Allah Teâlâ, insanın ne zaman doğacağını ve ne zaman öleceğini ezelî ve kuşatıcı ilmiyle kesin olarak bildiği için ömrün uzaması ya da kısalması mümkün değildir. "Allah'ın her şeye gücü yeter, binâenaleyh daha fazla yaşamak için kulun yapacağı duâyı kabul etmek O'nun için zor ya da imkânsız değildir" demek bir çelişkidir. Çünkü Allah Teâlâ, tüm geleceği olduğu gibi, her insanın ne zaman öleceğini de önceden ve kesin olarak bilir. Bu bakımdan duâ ile değişerek ileri bir zamana ertelendiği sanılan ecel, aslında, Allah tarafından kesin şekilde belirlenmiş olan eceldir. Şu halde Allah'ın bir kimse için takdir buyurduğu ölüm tarihini bu kişinin duâsıyla değiştirmesi demek, O'nun bu olayı sonra düşünmesi ve iki şey arasında tercih yapması gibi ezelî bilgisine ters düşen bir durumdur. Buna "Bedâ" denir. Bedâ ise Şiîlikte bir inançtır ve Allah'ın sıfatlarına, kemal ve kuşatıcılığına aykırıdır.
"Allah dilediğini siler, dilediğini de (olduğu gibi) bırakır." (13/Ra'd, 39) mealindeki âyet-i kerimeye dayanarak ömrün artıp eksilebileceğine, ya da başka bir ifade ile ecelin değişebileceğine inanmak da bir yanılgıdır. Gerçekte Allah'ın, dilediğini silmesi; O'nun başlangıcı ve sınırı olmayan bilgisiyle, -yok olmasını belirlediği şeyi- zamanı geldiğinde ortadan kaldırması ve devam edecek olan şeyi de vâdesine kadar bekletmesi demektir.

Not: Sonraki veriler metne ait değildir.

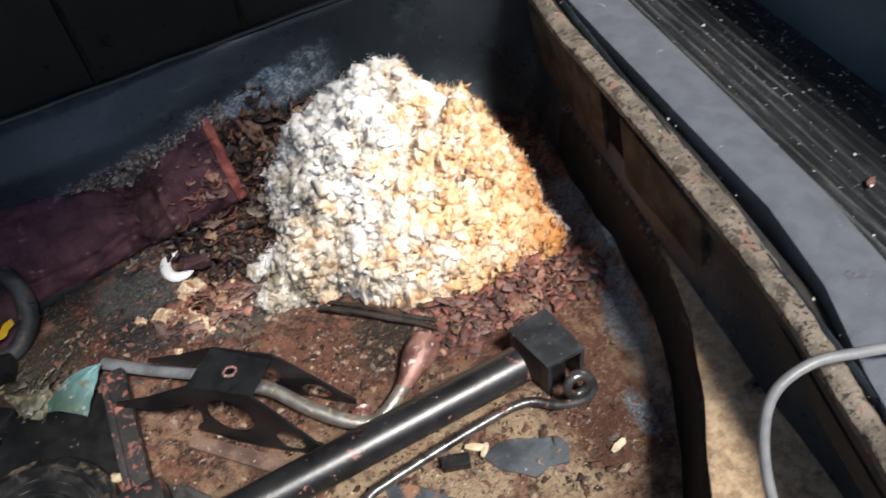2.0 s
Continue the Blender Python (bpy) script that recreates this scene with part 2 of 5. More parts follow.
def island_material(name, colours, rough=0.85, spec=0.3, bump=500, depth=0.0006):
    """Loose bits: each bit takes its own colour out of a few."""
    n = Nodes(name)
    ramp = n.tree.nodes.new("ShaderNodeValToRGB")
    ramp.color_ramp.interpolation = "CONSTANT"
    while len(ramp.color_ramp.elements) < len(colours):
        ramp.color_ramp.elements.new(0.5)
    for k, c in enumerate(colours):
        ramp.color_ramp.elements[k].position = k / len(colours)
        ramp.color_ramp.elements[k].color = (*c, 1)
    n.put(ramp.inputs[0], n.island())
    t = n.noise(140, 4, 0.7)
    dark = n.mix(0.55, ramp.outputs[0], (0.02, 0.012, 0.008))
    return n.finish(n.mix(n.ramp(t, 0.35, 0.6), dark, ramp.outputs[0]), rough, 0.0, n.noise(bump, 3, 0.7), depth, spec)


def lid_material():
    """Black plastic with arcs scratched round the middle of the lid."""
    n = Nodes("scratched_black_plastic")
    ax = n.axes()
    u, v = n.math("SUBTRACT", ax[0], -0.219), n.math("SUBTRACT", ax[1], -0.048)
    r = n.math("SQRT", n.math("ADD", n.both(u, u), n.both(v, v)))
    a = n.math("ARCTAN2", v, u)
    vec = n.tree.nodes.new("ShaderNodeCombineXYZ")
    n.put(vec.inputs[0], n.math("MULTIPLY", r, 900.0))
    n.put(vec.inputs[1], n.math("MULTIPLY", a, 1.5))
    tex = n.tree.nodes.new("ShaderNodeTexNoise")
    n.put(tex.inputs["Vector"], vec.outputs[0])
    tex.inputs["Scale"].default_value, tex.inputs["Detail"].default_value = 1.0, 5.0
    arcs = n.ramp(tex.outputs["Fac"], 0.60, 0.68)
    worn = n.ramp(n.noise(26, 4, 0.6), 0.42, 0.62)
    col = n.mix(n.ramp(n.noise(20, 4, 0.6), 0.4, 0.65), (0.007, 0.0075, 0.008), (0.018, 0.018, 0.018))
    col = n.mix(n.both(n.both(arcs, worn), 0.8), col, (0.25, 0.25, 0.24))
    col = n.mix(n.both(n.ramp(n.noise(300, 5, 0.8), 0.66, 0.72), worn), col, (0.38, 0.36, 0.33))
    col = n.mix(n.both(n.ramp(r, 0.060, 0.090), n.ramp(n.noise(55, 5, 0.7), 0.50, 0.62)), col, (0.15, 0.12, 0.09))
    return n.finish(col, n.math("MULTIPLY_ADD", arcs, 0.25, 0.28), 0.0, n.math("ADD", arcs, n.noise(80, 3, 0.6)), 0.0005)


def ledge_material():
    n = Nodes("dusty_ledge")
    dust = n.both(n.ramp(n.up(), 0.55, 0.85), n.ramp(n.noise(28, 5, 0.65), 0.25, 0.45))
    t = n.noise(120, 5, 0.75)
    tan = n.mix(n.ramp(t, 0.35, 0.65), (0.27, 0.185, 0.115), (0.46, 0.345, 0.225))
    y = n.axes()[1]
    dust = n.both(dust, n.math("MULTIPLY_ADD", n.ramp(n.math("ADD", y, n.math("MULTIPLY", n.noise(40, 5, 0.7), 0.06)), 0.005, -0.045), 0.92, 0.08))
    col = n.mix(n.both(n.ramp(n.noise(130, 6, 0.8), 0.54, 0.64), n.ramp(n.up(), 0.15, 0.6)), (0.007, 0.008, 0.010), (0.16, 0.18, 0.20))
    col = n.mix(dust, col, tan)
    return n.finish(col, n.math("MULTIPLY_ADD", dust, 0.3, 0.5), 0.0, t, 0.0015, 0.15)


def wood_rib_material():
    """Dirty black ribbed board, its rib tops scuffed grey."""
    n = Nodes("ribbed_dark_panel")
    ax = n.axes()
    streak = n.noise(30, 6, 0.7, 0.2, (9.0, 0.6, 1.0))
    patch = n.noise(9, 5, 0.65)
    col = n.mix(n.ramp(streak, 0.35, 0.7), (0.0075, 0.0088, 0.0100), (0.030, 0.033, 0.036))
    f = n.math("FRACT", n.math("DIVIDE", n.math("SUBTRACT", ax[0], 0.488), 0.011467))
    crest = n.ramp(n.math("ABSOLUTE", n.math("SUBTRACT", f, 0.475)), 0.30, 0.12)
    worn = n.both(n.both(crest, n.ramp(streak, 0.36, 0.58)), n.ramp(patch, 0.44, 0.62))
    col = n.mix(n.both(worn, 0.6), col, (0.095, 0.103, 0.112))
    col = n.mix(n.ramp(patch, 0.62, 0.75), col, (0.040, 0.030, 0.022))
    col = n.mix(n.both(n.ramp(n.noise(260, 4, 0.8), 0.60, 0.68), n.ramp(n.noise(12, 4, 0.6), 0.42, 0.58)), col, (0.24, 0.24, 0.23))
    return n.finish(col, n.math("MULTIPLY_ADD", streak, 0.4, 0.45), 0.0, streak, 0.001)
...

Burada şöyle bir soru ile karşılaşmak mümkündür: "Mâdem ki her şey önceden kesin olarak belirlenmiştir ve her şey zamanı gelince olup bitmektedir, öyle ise kulun duâ etmesi, örneğin, şer ve belâların def olması, barışın, huzur ve mutluluğun gelmesi için dilekte bulunması bir anlam taşımamaktadır. Halbuki Allah Teâlâ: "Rabbiniz buyurdu, Bana duâ edin, Benden dilekte bulunun, sizin için kabul edeyim." (40/Mü'min, 60) diyor. Bu nasıl açıklanabilir? "

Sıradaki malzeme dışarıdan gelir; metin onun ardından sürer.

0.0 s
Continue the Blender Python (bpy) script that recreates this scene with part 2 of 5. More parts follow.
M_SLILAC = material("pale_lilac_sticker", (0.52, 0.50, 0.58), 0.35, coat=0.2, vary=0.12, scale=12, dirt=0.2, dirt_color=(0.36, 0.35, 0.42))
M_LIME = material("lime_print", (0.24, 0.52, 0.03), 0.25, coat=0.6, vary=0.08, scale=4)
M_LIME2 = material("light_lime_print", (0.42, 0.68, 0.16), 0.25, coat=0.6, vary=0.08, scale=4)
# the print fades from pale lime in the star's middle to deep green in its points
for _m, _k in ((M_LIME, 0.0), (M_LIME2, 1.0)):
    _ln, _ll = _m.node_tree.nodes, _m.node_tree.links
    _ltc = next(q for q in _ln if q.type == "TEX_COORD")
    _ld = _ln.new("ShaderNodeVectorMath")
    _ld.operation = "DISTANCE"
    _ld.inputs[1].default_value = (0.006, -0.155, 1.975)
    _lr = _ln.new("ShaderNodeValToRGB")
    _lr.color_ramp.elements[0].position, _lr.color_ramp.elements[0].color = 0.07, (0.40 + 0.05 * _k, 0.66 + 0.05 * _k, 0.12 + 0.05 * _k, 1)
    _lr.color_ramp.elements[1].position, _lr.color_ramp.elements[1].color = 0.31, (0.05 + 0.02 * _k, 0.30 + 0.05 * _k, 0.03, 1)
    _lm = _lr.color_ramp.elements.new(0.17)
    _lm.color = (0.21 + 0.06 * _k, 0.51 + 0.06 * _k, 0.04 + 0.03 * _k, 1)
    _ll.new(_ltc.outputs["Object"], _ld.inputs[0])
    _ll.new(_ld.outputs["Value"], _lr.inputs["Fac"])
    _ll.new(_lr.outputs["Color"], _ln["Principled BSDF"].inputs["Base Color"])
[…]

Önce şu gerçeği anlamaya çalışmak gerekir ki, Allah'ın kesin yasaları arasındaki ilişkilerde insanın ruhsal ve psikolojik yönlenmesini sağlayan etkiler vardır. Şer, kötülük, sıkıntı ve huzursuzluk, ya da hayır, huzur, sevinç ve bereket göreceli kavramlardır. Bunlar herkese göre değişir. Nitekim aynı olayın, birini sevindirirken, bir diğerini acılara boğduğu bilinen bir gerçektir. Örneğin Allah Teâlâ, kullarından birinin duâsını kabul ederek amacını gerçekleştirmekle onu sevindirmeyi, buna karşın o kimseden nefret eden bir diğerini de dolayısıyla aynı anda üzmeyi ezelî ilminde takdir etmiş olabilir. Şu halde bir kimsenin, örneğin: "Allah'ım beni mutlu kıl!" diye duâ etmesi üzerine o insanın gerçekten de herhangi bir nedenle mutluluk duymaya başlaması Allah'ın ezelde böyle bir olayı bilmiş olmasındandır.
Ecel ve ömür meselelerine gelince bunlarda hiçbir izâfîlik yoktur. Bilâkis ömür, ecel ve ölüm çok somut hayat olaylarıdır. Bunların kesin ve pozitif açıklamaları vardır. Her insana göre farklı anlamlarda yorumlanamazlar. Ölüm olayı, her insanın kanaat ve yargısında yine ölümdür. Ecel ve ömür de böyledirler. Dolayısıyla ölümü hazırlayan nedenlerle; değişken, izâfî psikolojik olayları karıştırmamak gerekir.